◆ Goal
Please write out the complete listing that follows, exactly as it reads.

'''

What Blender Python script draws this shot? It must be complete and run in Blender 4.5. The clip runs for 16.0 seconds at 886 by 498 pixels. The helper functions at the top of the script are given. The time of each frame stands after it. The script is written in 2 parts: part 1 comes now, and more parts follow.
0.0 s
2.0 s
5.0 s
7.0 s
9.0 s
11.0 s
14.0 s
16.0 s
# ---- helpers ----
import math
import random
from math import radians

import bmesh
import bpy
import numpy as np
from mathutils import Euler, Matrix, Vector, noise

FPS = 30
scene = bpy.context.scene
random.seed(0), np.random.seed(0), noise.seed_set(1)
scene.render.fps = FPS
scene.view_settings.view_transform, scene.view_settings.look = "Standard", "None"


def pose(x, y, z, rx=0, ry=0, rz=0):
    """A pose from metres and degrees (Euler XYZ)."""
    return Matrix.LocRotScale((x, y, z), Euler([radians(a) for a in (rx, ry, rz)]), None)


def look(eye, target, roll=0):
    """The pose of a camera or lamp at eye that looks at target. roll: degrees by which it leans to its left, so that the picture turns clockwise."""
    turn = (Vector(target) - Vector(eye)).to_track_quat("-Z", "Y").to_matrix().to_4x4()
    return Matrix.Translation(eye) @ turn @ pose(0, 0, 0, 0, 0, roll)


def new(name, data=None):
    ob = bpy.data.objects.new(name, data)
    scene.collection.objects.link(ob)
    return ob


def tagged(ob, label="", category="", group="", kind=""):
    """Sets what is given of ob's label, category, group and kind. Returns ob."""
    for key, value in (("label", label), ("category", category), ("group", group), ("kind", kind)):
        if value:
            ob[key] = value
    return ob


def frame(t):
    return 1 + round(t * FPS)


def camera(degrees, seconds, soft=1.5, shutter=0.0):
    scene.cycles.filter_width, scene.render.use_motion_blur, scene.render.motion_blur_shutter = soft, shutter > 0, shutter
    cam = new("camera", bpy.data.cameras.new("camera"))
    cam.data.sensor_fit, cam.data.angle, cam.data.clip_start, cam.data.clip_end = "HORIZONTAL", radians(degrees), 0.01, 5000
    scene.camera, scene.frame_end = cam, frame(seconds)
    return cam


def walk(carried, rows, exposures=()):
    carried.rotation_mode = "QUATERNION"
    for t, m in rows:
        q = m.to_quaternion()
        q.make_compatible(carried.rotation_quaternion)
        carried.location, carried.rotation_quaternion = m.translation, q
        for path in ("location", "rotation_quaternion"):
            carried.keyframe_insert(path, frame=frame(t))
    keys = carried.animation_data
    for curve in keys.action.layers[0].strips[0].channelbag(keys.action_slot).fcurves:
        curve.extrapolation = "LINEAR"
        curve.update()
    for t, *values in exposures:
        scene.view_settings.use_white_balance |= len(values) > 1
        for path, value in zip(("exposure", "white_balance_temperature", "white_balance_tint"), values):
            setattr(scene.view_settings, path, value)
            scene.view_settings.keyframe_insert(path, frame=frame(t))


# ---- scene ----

'''

◆ Answer to this exercise
What Blender Python script draws this shot? It must be complete and run in Blender 4.5. The clip runs for 16.0 seconds at 886 by 498 pixels. The helper functions at the top of the script are given. The time of each frame stands after it. The script is written in 2 parts: part 1 comes now, and more parts follow.
0.0 s
2.0 s
5.0 s
7.0 s
9.0 s
11.0 s
14.0 s
16.0 s
# ---- helpers ----
import math
import random
from math import radians

import bmesh
import bpy
import numpy as np
from mathutils import Euler, Matrix, Vector, noise

FPS = 30
scene = bpy.context.scene
random.seed(0), np.random.seed(0), noise.seed_set(1)
scene.render.fps = FPS
scene.view_settings.view_transform, scene.view_settings.look = "Standard", "None"


def pose(x, y, z, rx=0, ry=0, rz=0):
    """A pose from metres and degrees (Euler XYZ)."""
    return Matrix.LocRotScale((x, y, z), Euler([radians(a) for a in (rx, ry, rz)]), None)


def look(eye, target, roll=0):
    """The pose of a camera or lamp at eye that looks at target. roll: degrees by which it leans to its left, so that the picture turns clockwise."""
    turn = (Vector(target) - Vector(eye)).to_track_quat("-Z", "Y").to_matrix().to_4x4()
    return Matrix.Translation(eye) @ turn @ pose(0, 0, 0, 0, 0, roll)


def new(name, data=None):
    ob = bpy.data.objects.new(name, data)
    scene.collection.objects.link(ob)
    return ob


def tagged(ob, label="", category="", group="", kind=""):
    """Sets what is given of ob's label, category, group and kind. Returns ob."""
    for key, value in (("label", label), ("category", category), ("group", group), ("kind", kind)):
        if value:
            ob[key] = value
    return ob


def frame(t):
    return 1 + round(t * FPS)


def camera(degrees, seconds, soft=1.5, shutter=0.0):
    scene.cycles.filter_width, scene.render.use_motion_blur, scene.render.motion_blur_shutter = soft, shutter > 0, shutter
    cam = new("camera", bpy.data.cameras.new("camera"))
    cam.data.sensor_fit, cam.data.angle, cam.data.clip_start, cam.data.clip_end = "HORIZONTAL", radians(degrees), 0.01, 5000
    scene.camera, scene.frame_end = cam, frame(seconds)
    return cam


def walk(carried, rows, exposures=()):
    carried.rotation_mode = "QUATERNION"
    for t, m in rows:
        q = m.to_quaternion()
        q.make_compatible(carried.rotation_quaternion)
        carried.location, carried.rotation_quaternion = m.translation, q
        for path in ("location", "rotation_quaternion"):
            carried.keyframe_insert(path, frame=frame(t))
    keys = carried.animation_data
    for curve in keys.action.layers[0].strips[0].channelbag(keys.action_slot).fcurves:
        curve.extrapolation = "LINEAR"
        curve.update()
    for t, *values in exposures:
        scene.view_settings.use_white_balance |= len(values) > 1
        for path, value in zip(("exposure", "white_balance_temperature", "white_balance_tint"), values):
            setattr(scene.view_settings, path, value)
            scene.view_settings.keyframe_insert(path, frame=frame(t))


# ---- scene ----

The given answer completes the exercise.